Jemeugan - Anda pecinta kuliner beber goreng, khususnya bebek goreng Haji Slamet? Warung bebek goreng bertebaran di mana-mana. Tetapi, yang satu ini
pantas diperhitungkan dari segi kebersihan, rasa, layanan, dan cara
pengolahan. Selebihnya adalah kelengkapan. Sambal korek diulek di atas
cobek dan hanya terdiri atas cabai rawit, garam, bawang, kemudian
disiram minyak bekas gorengan.
Warung pertama berdiri di pinggir jalan Solo-Yogya. Akibat terkena
pelebaran jalan, sejak tahun 1992 warung pindah 100 meter ke dalam,
menempati halaman rumah pribadi. Meski demikian, jumlah pelanggan tak
surut, mereka justru merasa aman karena tidak takut tersambar bus besar
di jalan raya Solo-Yogya.
Itulah warung bebek goreng H Slamet di Sedahromo Lor RT 01 RW 07,
Kartasuro, Sukoharjo, Jawa Tengah. Meski masuk Kabupaten Sukoharjo,
warung Slamet gampang dicari dan dijangkau karena berlokasi tak jauh
dari jalan raya Solo-Yogya. Dari pusat Kota Solo hanya berjarak sekitar 9
kilometer.
Mengingat sambal korek menjadi andalan yang sudah diakui banyak pihak,
Slamet ”berani” menuliskannya di kardus pembungkus dengan huruf
gede-gede. Bunyinya ”Bismillahir Rahmanir Rahim, Bebek Goreng, Spesial
Sambal Korek, Lezat, Dijamin Halal, H Slamet (Asli)”. Untuk sambal
korek, Slamet sehari membutuhkan 20 kilogram cabai rawit.

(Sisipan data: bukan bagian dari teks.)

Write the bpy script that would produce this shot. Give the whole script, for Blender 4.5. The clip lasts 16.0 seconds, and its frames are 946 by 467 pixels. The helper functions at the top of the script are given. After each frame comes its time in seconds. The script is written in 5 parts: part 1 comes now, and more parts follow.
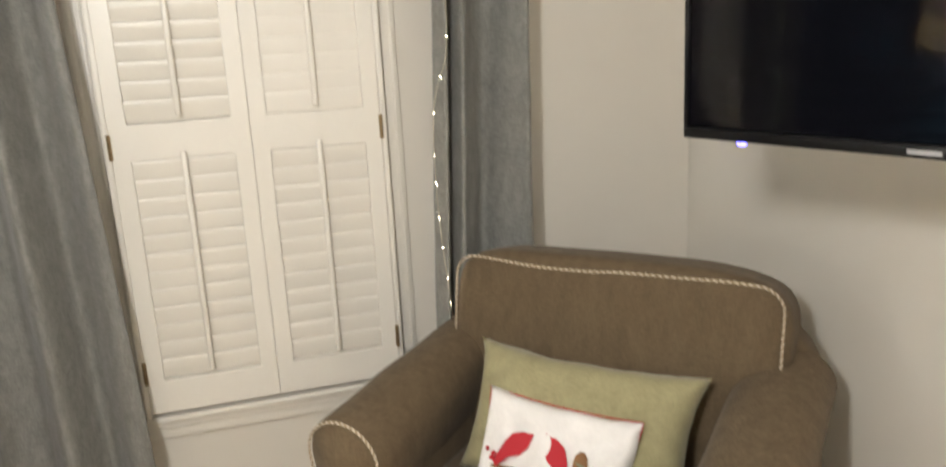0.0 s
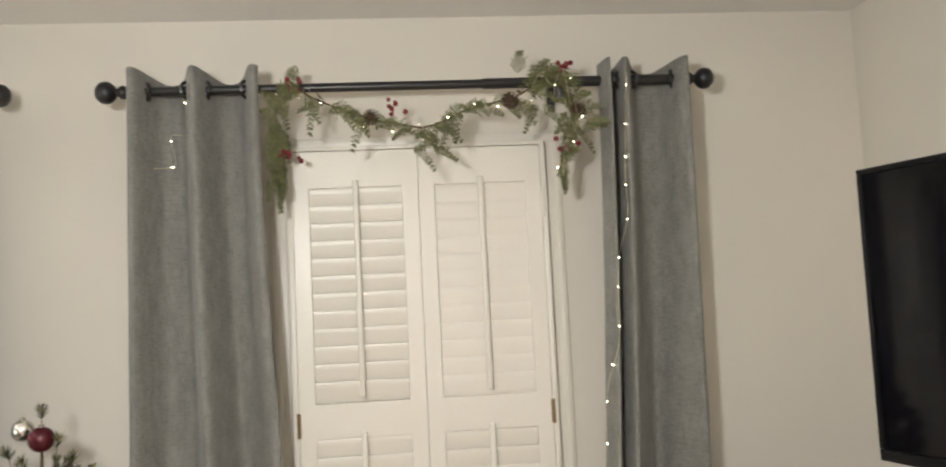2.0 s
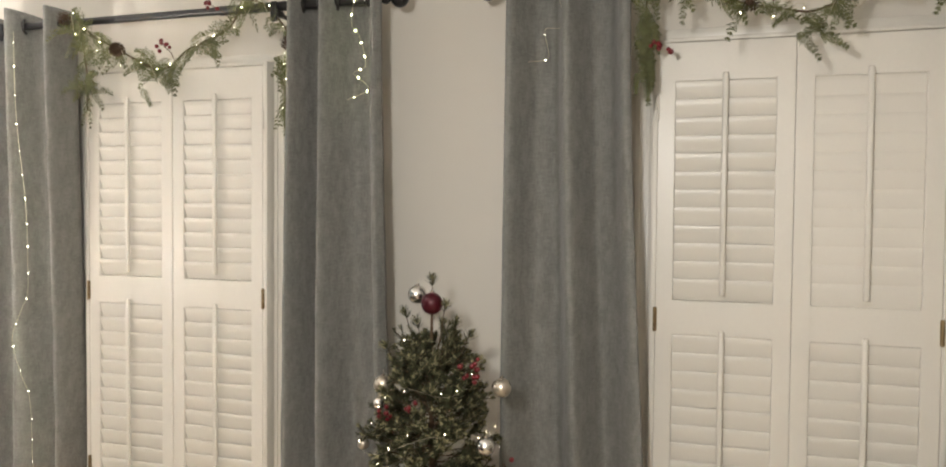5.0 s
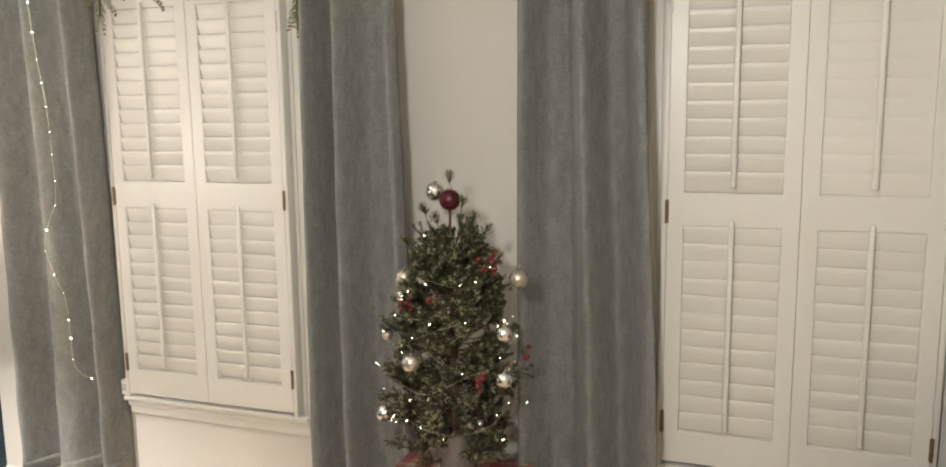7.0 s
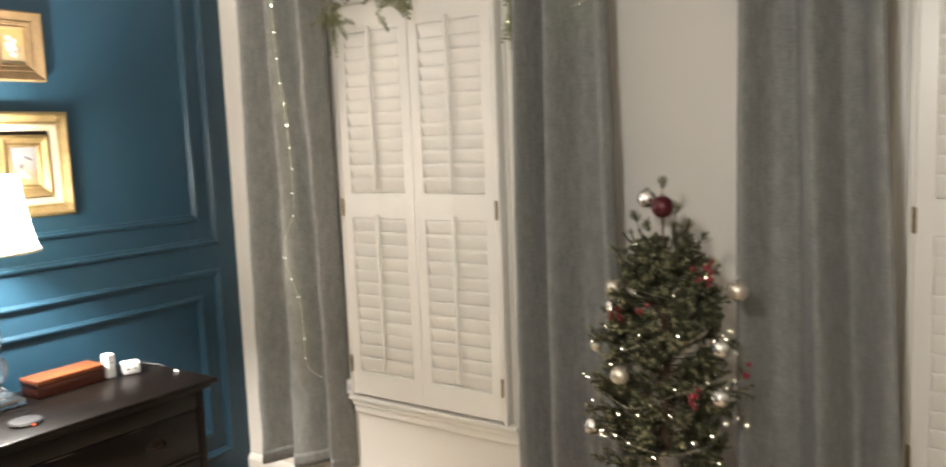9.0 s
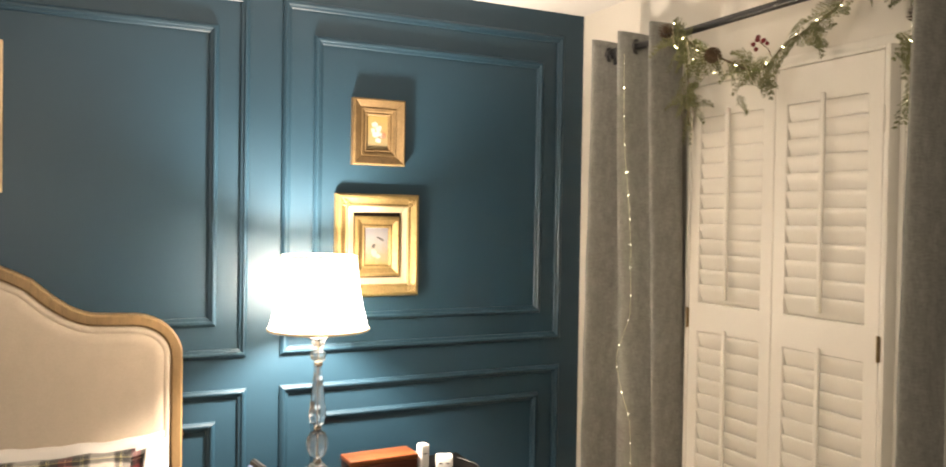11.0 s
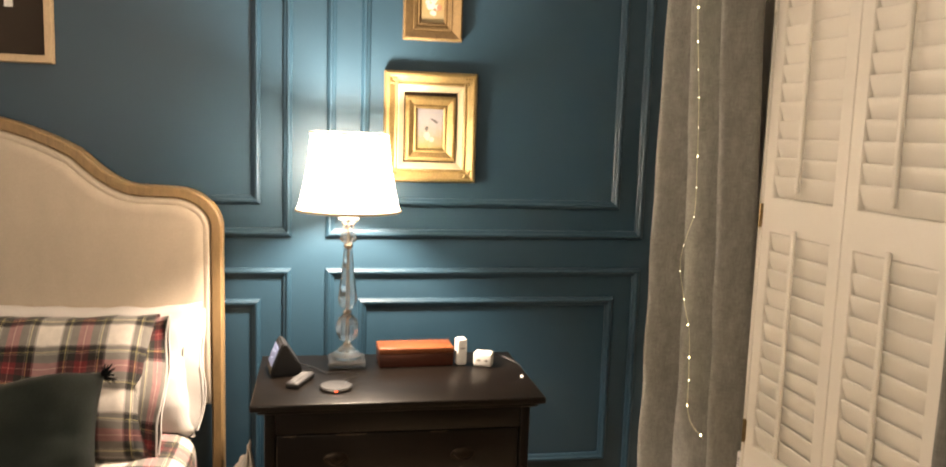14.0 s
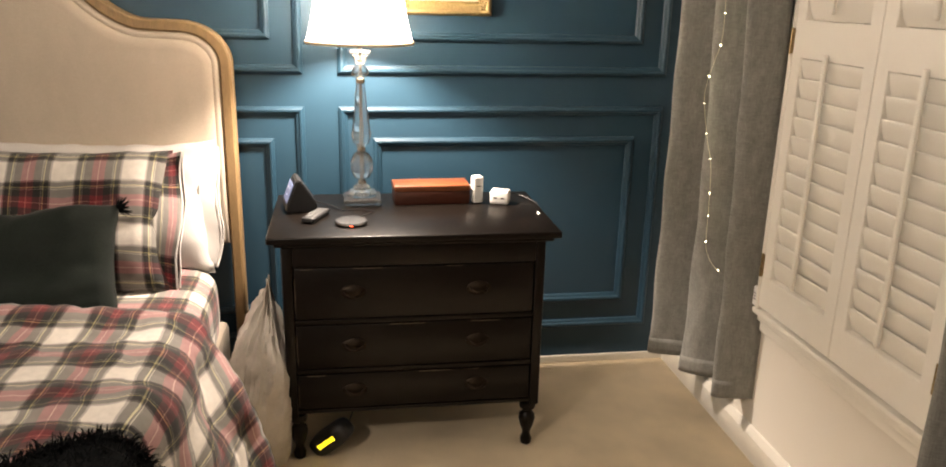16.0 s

Jika di kardus pembungkus baru tercantum tiga cabang, di kartu nama yang
dibuat belakangan sudah tercantum enam cabang. ”Kini bebek goreng
serasa Sedahromo juga ada di Jakarta, Bekasi, Yogyakarta, Semarang,
Gresik, dan Bogor,” tutur pemilik warung bebek goreng H Slamet yang
bernama lengkap Haji Slamet Raharjo (59), warga Solo asli.
Slamet hanya memakai bebek jenis super yang sudah empat kali bertelur
dalam rentang selama sekitar dua tahun. Di kalangan peternak, bebek
demikian termasuk apkiran. Slamet justru menghindari bebek muda karena
dagingnya mudah hancur saat direbus. Bahan baku disetor pemasok dua hari
sekali, biasanya dari luar kota Solo.
Slamet mengatakan, cabang-cabang itu bukan bersistem waralaba (franchise), melainkan ”menunjang kerja sama”.
”Kalau franchise perhitungannya terlalu jelimet,” tutur bapak tujuh anak
dan kakek enam cucu ini. Dari tujuh anak, lima di antaranya memegang
satu cabang, kecuali anak nomor lima yang memilih menjadi guru sekolah
dasar, dan anak bungsu masih kuliah.
Menurut Slamet, dia membimbing pihak yang bekerja sama dengannya selama
tiga bulan yang dapat diperpanjang bila pihak kedua merasa belum mampu
mandiri. Sebegitu jauh Slamet tak bersedia merinci syarat kerja sama.
”Lebih baik mengenal lebih dulu usaha bebek goreng yang gampang-gampang
sulit. Jangan grusa-grusu (tergesa-gesa). Saya terbuka, kok...,” ujar
Slamet
Di lingkungan kota Kecamatan Kartasuro ditemukan banyak warung sejenis.
Karena itulah, Slamet perlu mencantumkan kata ”Asli” di kardus
pembungkus serta papan nama penunjuk
”Berbagai warung bebek goreng mengaku dari sini. Padahal, tak ada
hubungannya sama sekali. Karena itulah, saya terpaksa menyebutkan H
Slamet (Asli),” tutur Slamet yang warungnya berdiri sejak tahun 1986.